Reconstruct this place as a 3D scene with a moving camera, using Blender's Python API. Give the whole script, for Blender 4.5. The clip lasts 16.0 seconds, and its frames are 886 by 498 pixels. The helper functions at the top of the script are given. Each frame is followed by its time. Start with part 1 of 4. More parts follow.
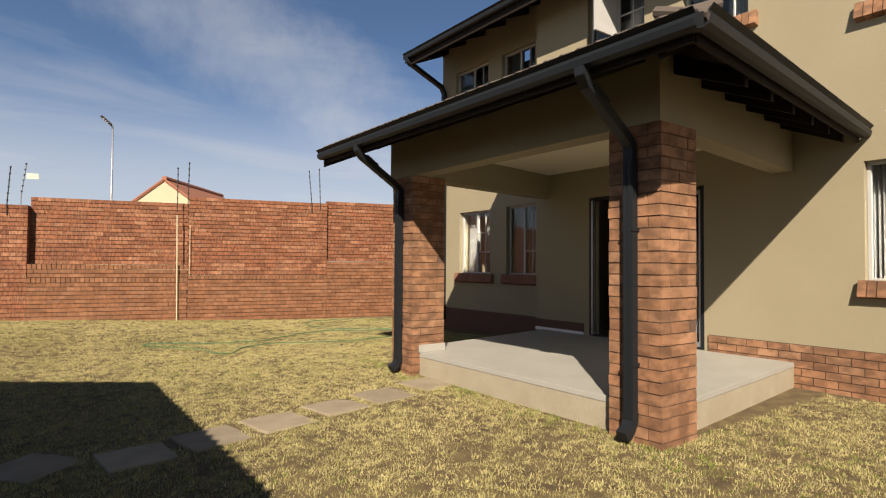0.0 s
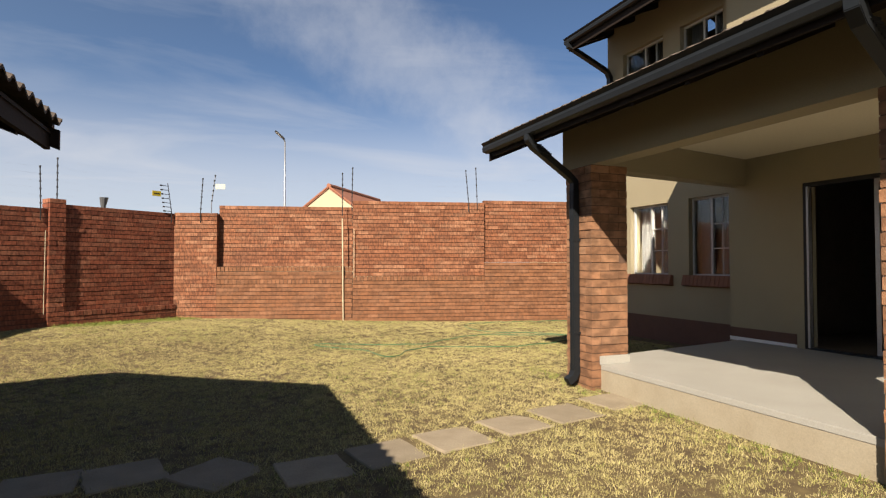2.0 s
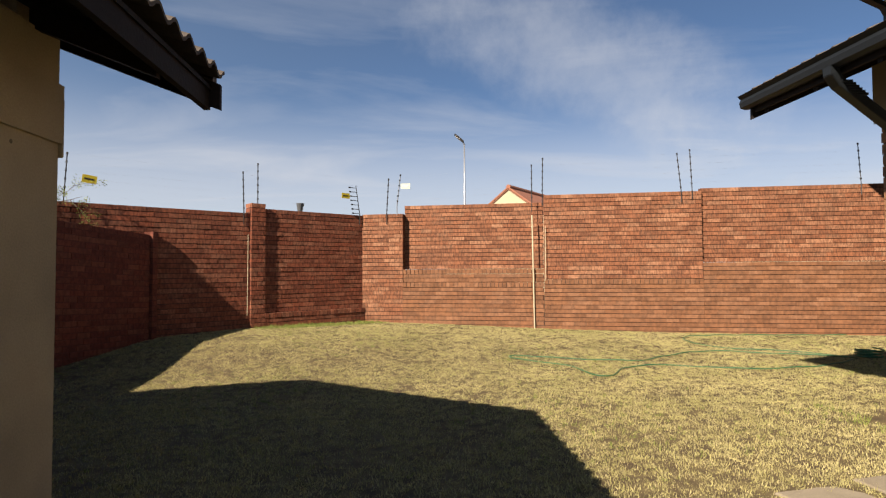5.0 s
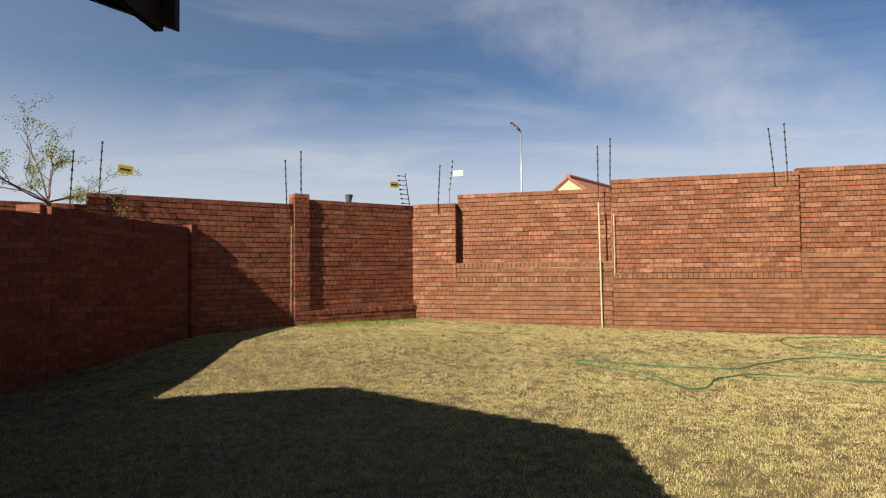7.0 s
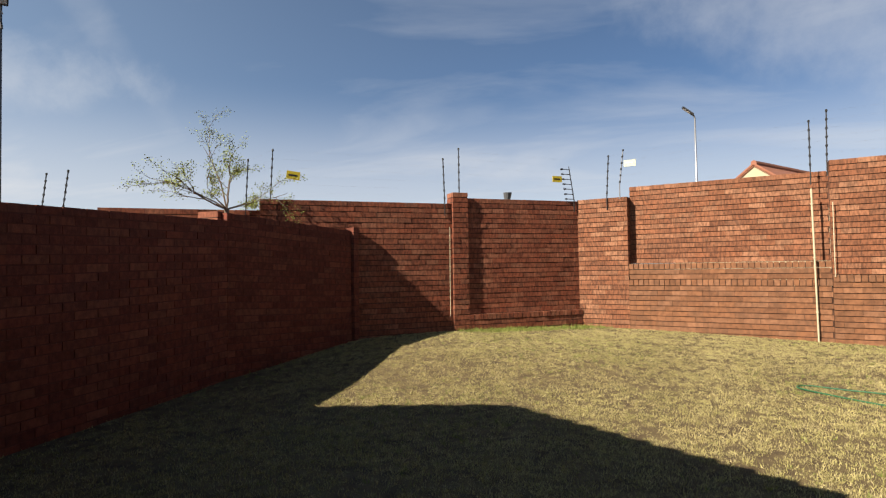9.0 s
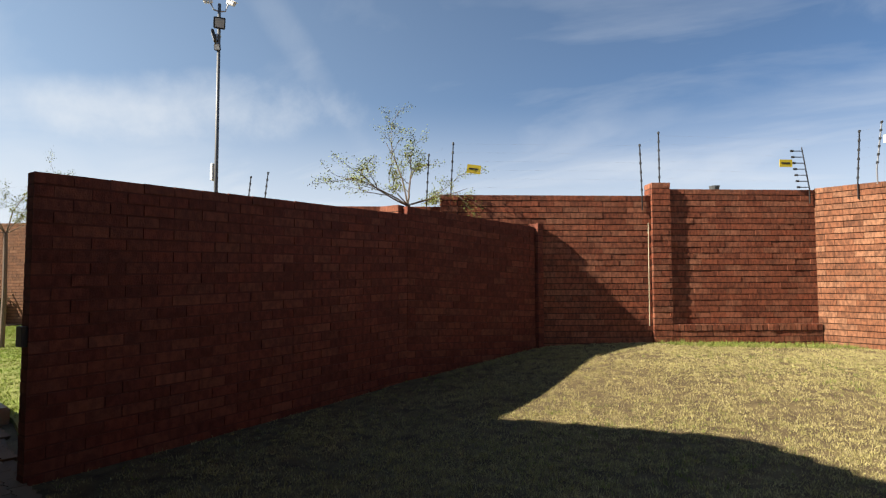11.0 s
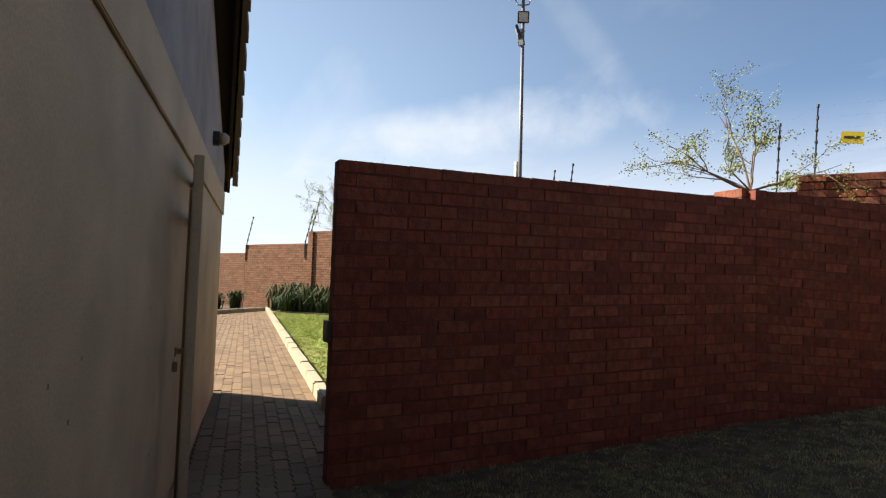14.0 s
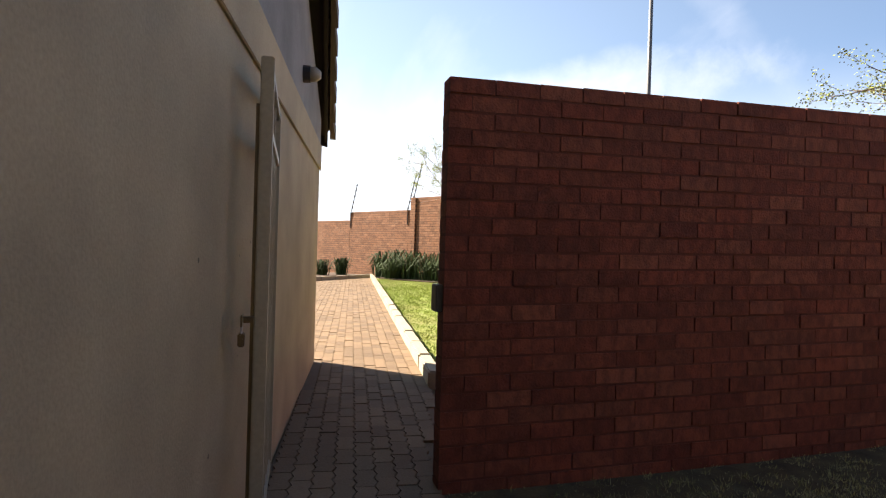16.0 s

What you are asked to do: Set down the complete material exactly, but do not include the images.

Task answer:
Reconstruct this place as a 3D scene with a moving camera, using Blender's Python API. Give the whole script, for Blender 4.5. The clip lasts 16.0 seconds, and its frames are 886 by 498 pixels. The helper functions at the top of the script are given. Each frame is followed by its time. Start with part 1 of 4. More parts follow.
0.0 s
2.0 s
5.0 s
7.0 s
9.0 s
11.0 s
14.0 s
16.0 s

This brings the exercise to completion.